We aim to advertise the placements in December/January of each year. Individual placement opportunities will be advertised through a number of channels such as
- The CBA website and social media outlets (e.g. Facebook pages
- The CBA’s bi-monthly Briefing (which advertises fieldwork opportunities, conferences, day schools, etc. and is aimed at professional and vocational archaeologists alike),
- The IfA’s weekly Jobs Information Service Bulletin,
- The CBA’s e-mail discussion lists, e.g. Britarch, Community Archaeology, Bursaries Project Updates
- The YAC email network,
- The TORC web-site,
- and through the CBA’s and IfA’s registered archaeological organisations.
There may also be further advertising of positions through local channels such as local newspapers and host organisation websites.
Advertisements will guide potential applicants as to how to apply for each of the placement opportunities. This will usually be done through an application form, matching the applicant’s skills and abilities to a person specification and role description.
FAQ for organisations wishing to host a placement
1. I am an organisation undertaking Community Archaeology, how do I get a bursary holder placed with us?
An application must be compiled and submitted by all organisations wishing to be considered to host a Community Archaeology Training Placement. Applications for hosting are advertised from February each year.
Applications to host a bursary will be assessed by the Community Archaeology Bursaries Project Board against a set of criteria. This will help establish and evidence a proven track record of effective, high quality community work. If selected, this provides an esteem indicator for hosts as recognised centres of best practice for community archaeology and engagement skills.
The key aspects of applications are:
- Checklist of documents/supporting material to demonstrate meeting of selection criteria (a pro forma provided to applicants)
- Statement of why your organisation wishes to be involved in the Community Archaeology Bursaries Project; briefly summarising the key benefits and experiences that your organisation can offer to a bursary, as well as the particular benefits and experiences that your organisation would gain from hosting a placement.
2. What sorts of organisations are eligible to host a Community Archaeology Training Placement?
Any archaeological organisation that has a proven track record of effective, high quality community work is eligible to apply for host a placement. This can range from government bodies, to field units to museums, to charitable trusts. Organisations will however need to demonstrate their suitability as a host, through their compliance with the management requirements outlined below and via evidence provided through their application.
Summary of management requirements:
- a designated Line Manager and Mentor within the organisation,
- staff supervision/line management time, disclosure check (if needed),
- desk space,
- allocation of appropriate equipment (including a computer),
- and any other general overheads.
If you are aware of another organisation in your region that is also interested in contributing to the placement experience, you are welcome to submit a joint application. For this, you will need to include an additional document specifying how the placement would be split in terms of timescale, location of placement holder and management and mentoring arrangements. You would also need to specify how financial arrangements would be made and dealt with – for example, if a lot more travel would be involved due to the partnership we are unable to increase the placement holder’s travel budget.

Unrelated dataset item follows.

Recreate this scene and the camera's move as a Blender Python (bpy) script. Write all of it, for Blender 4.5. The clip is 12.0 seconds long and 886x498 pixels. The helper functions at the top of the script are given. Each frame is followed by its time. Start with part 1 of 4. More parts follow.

It may be useful to have a look at who our current and former host organisations are.
3. How much will it cost us to host a placement?
Unlike some other bursaries programmes, the CBA’s Community Archaeology Bursaries Programme does not require hosts to make a direct financial contribution to the bursary. The host organisation will be the placement holder’s employer and the salary will be paid through the host organisation, with reimbursement claimed quarterly and retrospectively from the CBA.
Hosts are required to provide a minimum ‘in-kind’ contribution to each bursary. This can be in which ever form is appropriate to the host and can take the form of staff supervision and line management time, Disclosure check (if needed), desk space, allocation of appropriate equipment (including a computer), stationery, and any other general overheads.
Hosts are expected to provide the highest quality of management; including training, support for learning and constructive feedback. It is expected that there will be a line manager, a mentor and one or more supervisors, including specialists, made available to the placement holder.
Each placement holder is entitled to a budget during their placement of £300 to cover travel and subsistence, equipment and out of pocket expenses. This can be claimed by the host organisation through the same process as placement salaries and proof of expenditure for the full amount spent, in the form of receipts, must be submitted.
4. How long would a bursary holder be placed with us?
Community Archaeology Training Placements last for 12 months.
5. Is there any support for host organisations?
Additional support will be provided, both to the host organisation and the placement holder, by the CBA. This support will be provided primarily by a Bursaries Coordinator (BC), employed at the CBA office in York. The BC will guide both the host organisation and the placement holder in collating the necessary paperwork for the project. The CBA is also closely involved with the recruitment process – providing template application packs, support in putting together person specifications, and through attendance on interview panels. The BC will also co-ordinate project evaluation, assist with planning and delivery of events by the placement holder, and, if necessary, liaise in instances of dispute.
There will be training support offered either by the Bursaries Coordinator or by an appropriate individual that will aim to ensure that the trainers within host organisations develop good understanding and application of appropriate training skills for archaeologists with responsibilities for training others, e.g. coaching and mentoring.
Support will also be provided to encourage the Trainers (inc Line Managers) and Mentors to review their own Personal Development Plans so that they can focus upon the development of specific structured learning programmes.
During their period of participation on the project, there will also be annual opportunities for individuals to attend conferences and/or other networking opportunities, facilitated by the CBA, as necessary.
Due to the disparate nature of host organisation locations the CBA will set up online networks for hosts to share their experiences with each other, through use of social networking sites such as Linked In.